L'Union en Dieu ne se remplace pas ; ce que renferme de meilleur la
vie actuelle, c'est d'être le commencement de la vie à venir.
Mon affirmation n'est pas une preuve, je le sais.
Certaines vérités se prouvent-elles? Peut-on jamais faire autre chose
que dire : voilà ce que j'ai senti, voilà ce qui a
répondu aux besoins les plus profonds de mon âme, voilà ce dont je
vis, ce qui me rend heureux, ce qui me relève dans mes faiblesses, ce
qui console mes douleurs sans les effacer, ce qui grandit et multiplie
mes joies, voilà ce qui donne du prix à l'existence, du charme au
devoir; voilà ce qui fait qu'on aime mieux ; voilà ce qui transforme
nos maisons en sanctuaires, ce qui ennoblit les plus minces détails du
ménage, ce qui nous apprend (grande et douce science) à nous trouver
bien chez nous.
Qui n'en connaît de ces maisons bénies d'où s'échappe
comme un rayonnement de paix, d'activité bienfaisante et de bonheur
élevé? On sent qu'il fait bon y vivre, car il fait bon en approcher.
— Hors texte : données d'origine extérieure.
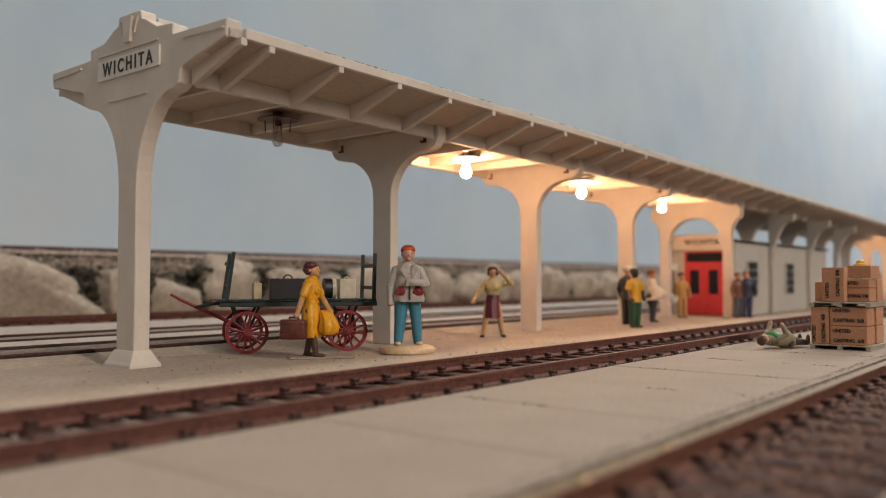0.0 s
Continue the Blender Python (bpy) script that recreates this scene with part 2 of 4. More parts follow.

Ces maisons-là sont ma preuve. Qu'on y regarde de près, on verra que
l'Évangile y est à l'oeuvre. Et c'est là, non ailleurs, qu'apparaîtra
pour l'observateur impartial le beau idéal de la famille.
Vous le niez? Hé bien, avançons. Je ne suis pas d'humeur
à discuter aujourd'hui; je préfère examiner avec vous; nous ferons
ensemble notre enquête; nous irons nous asseoir
ensemble auprès du foyer; nous interrogeons le père, la mère, les
enfants; nous les suivrons dans le détail de leur existence aux heures
lumineuses et aux heures sombres, nous observerons ce qui se passe;
et, sans avoir rien débattu, sans avoir posé de thèses, nous
arriverons, sûr, à la même conclusion. Partout où la famille, se
présente dans sa beauté, partout où la santé morale s'affermit, où
l'existence s'offre à la fois sous son aspect austère et sous son
aspect charmant, partout où se trouvent réunis le progrès, les lattes
viriles, la tendresse, la vigueur, les bonnes gaîtés, les tristesses
profondes accompagnées des vraies consolations, le bonheur élevé enfin
et le grand apprentissage de la vie, vous verrez que ces gens qui
s'entraident et qui s'aiment ploient ensemble les genoux.